The Hawkeyes squeaked into the tourney last year as a ten-seed that, as we've come to expect from Fran McCaffrey squads, relied on an excellent offense (#15 on KenPom) to cover for an abominable defense (#111, worst in the B1G).

It should be more of the same this year, but worse. The status of point guard Jordan Bohannon, whose off-the-dribble outside shooting is critical to the offense's success, is very much in doubt after he underwent hip surgery in May. While he'll try to give it a go this season, quite possibly starting with their exhibition game on Monday, he has a redshirt available. The situation feels reminiscent of Spike Albrecht's final year at Michigan, when following hip surgery he looked like a shell of himself for the first eight games before shutting it down and maintaining his final season of eligibility. Valparaiso transfer Bakari Evelyn has some similarities to Bohannon's game but was less efficient at a lower level; the other options at point guard are freshmen of some variety.

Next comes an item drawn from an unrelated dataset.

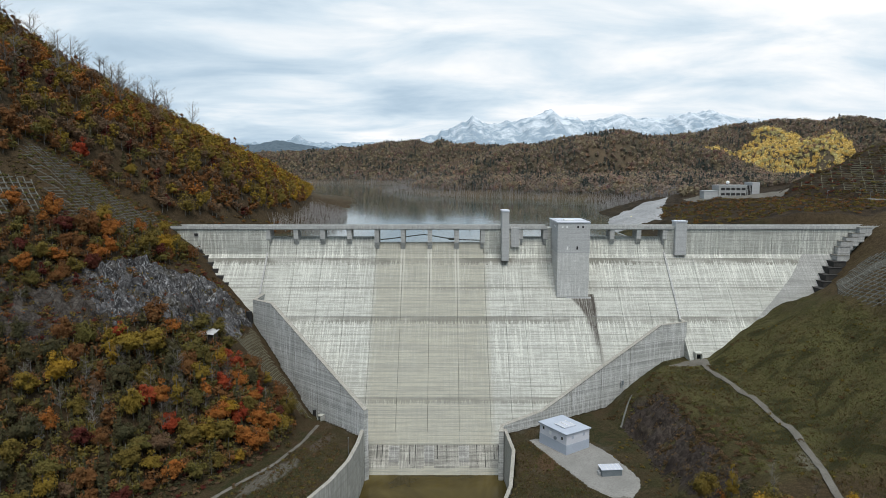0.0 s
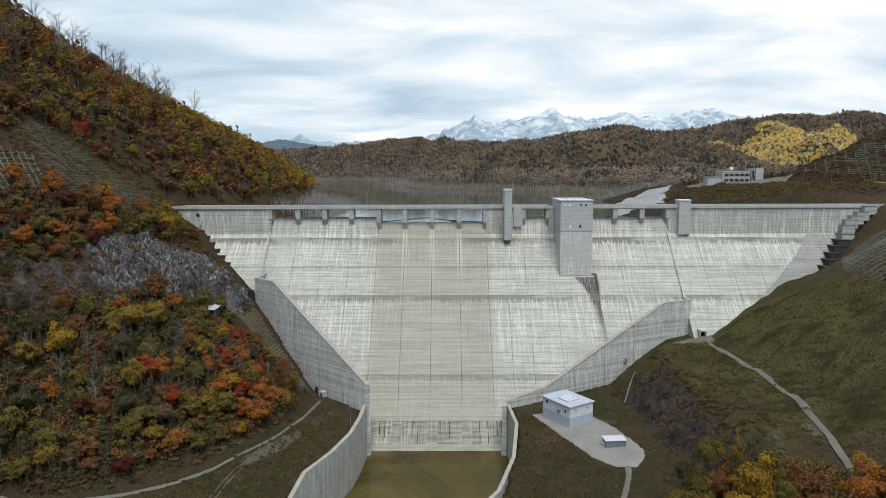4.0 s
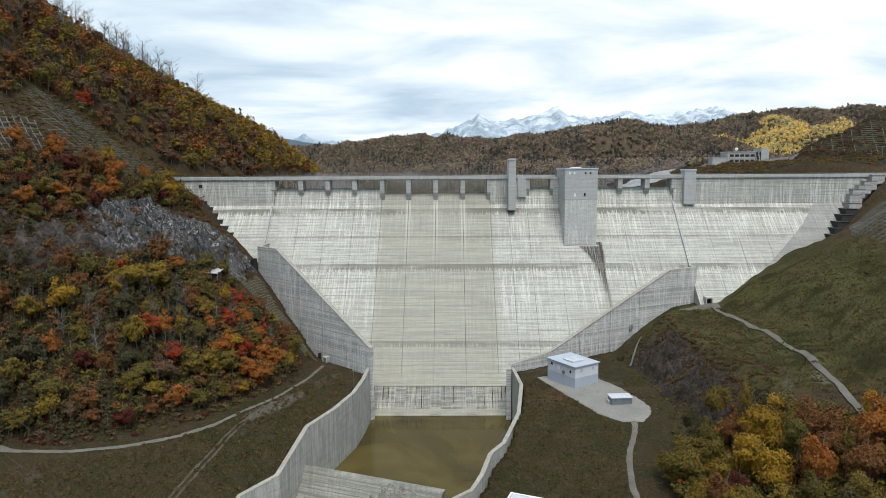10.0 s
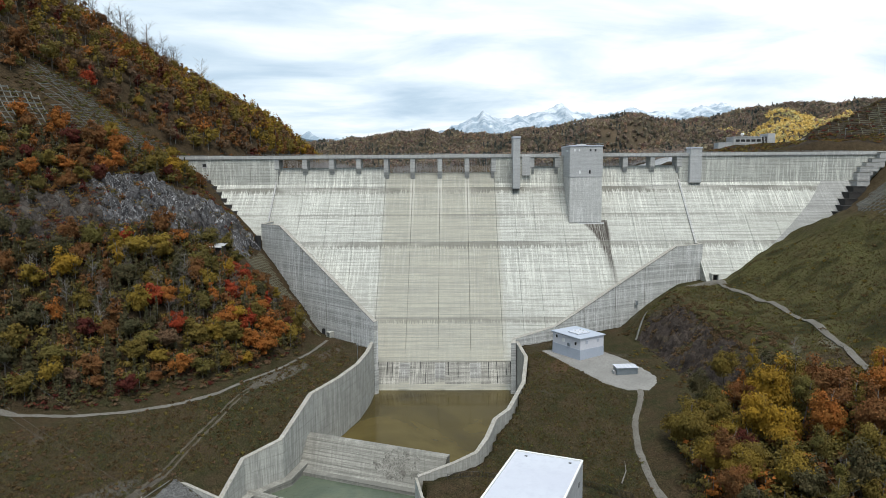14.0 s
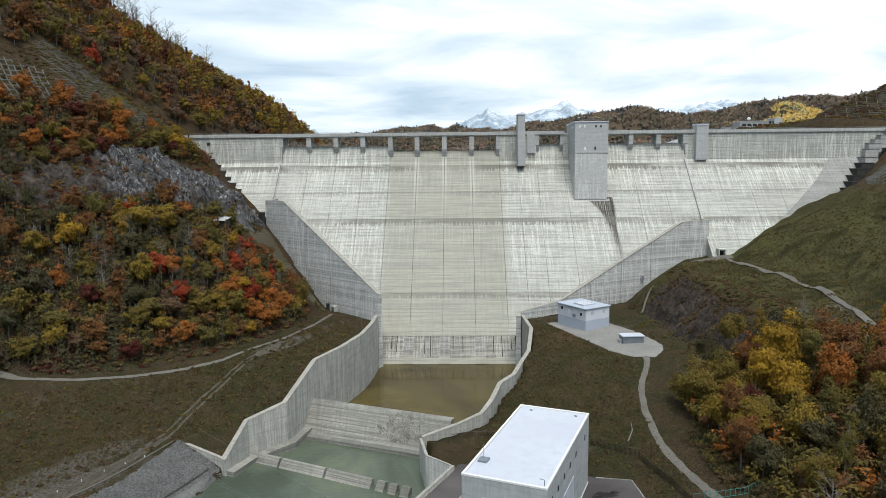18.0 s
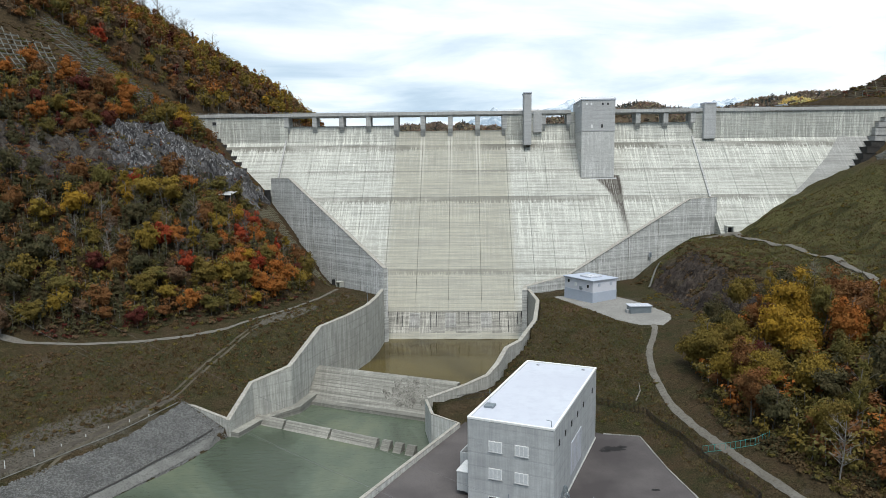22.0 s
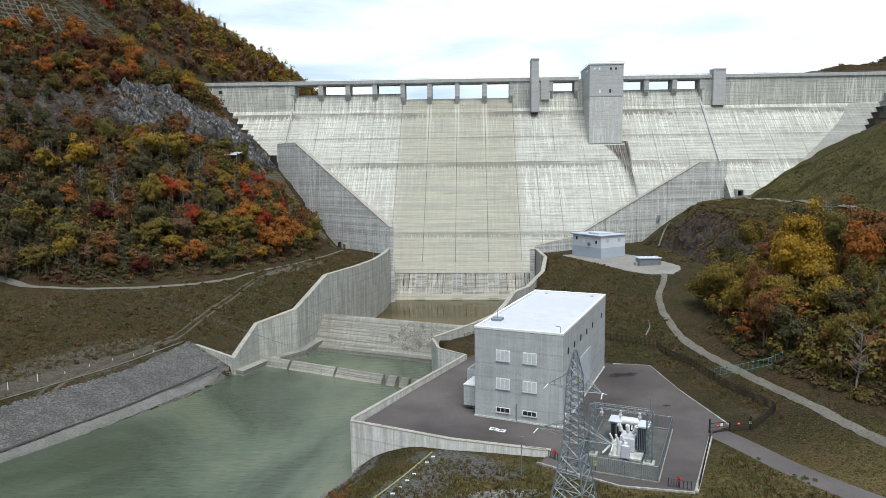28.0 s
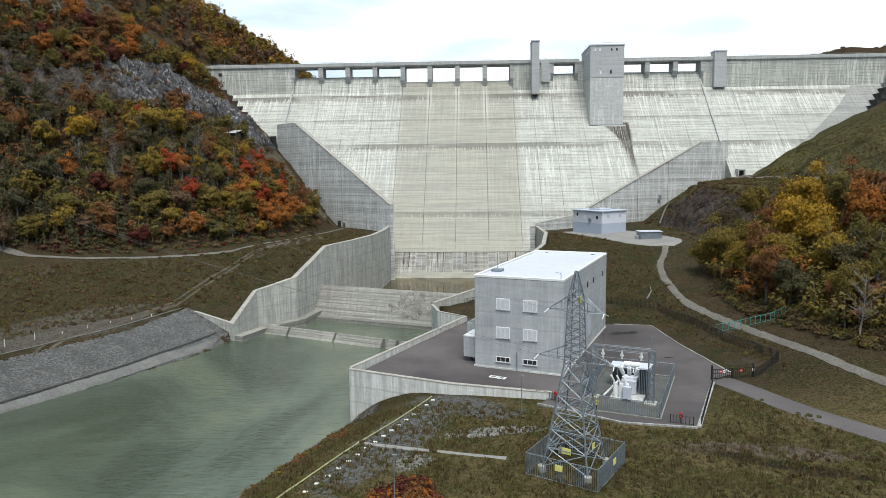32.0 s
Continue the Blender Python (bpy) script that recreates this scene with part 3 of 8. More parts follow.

Meanwhile, burly forward Tyler Cook left for the NBA and guard Isaiah Moss transferred to Kansas, taking with them much-needed size, versatility, and athleticism from a team that already struggles to stop opponents from scoring. Junior center Luka Garza is a skilled scorer who gives almost all of it back on the other end. None of the other bigs project as defensive stoppers, either.

There's plenty of talent on the wings, headlined by sophomore Joe Wieskamp, who looks like a potential star after posting 56/42/77 (2P%/3P%/FT%) shooting splits. 6'5" sophomore Connor McCaffrey, Fran's kid, has the versatility to help out at point guard, though he had the usual freshman issues as a distributor and was a bad defender even by Iowa standards. Another McCaffrey, Patrick, is a 6'9" four-star freshman. That's a lot of youth, though, and young guys tend to struggle on defense even when not in a program that's ranked 123rd, 242nd(!), and 111th on that end over the last three years.

Even if Iowa finds a way to replicate last year's offense while Bohannon is, at best, playing at less than 100%, I have a hard time seeing a way their inability to slow opponents doesn't keep them from the tourney. They should be fun to watch, though—they're going to turn up the tempo and try to out-gun teams.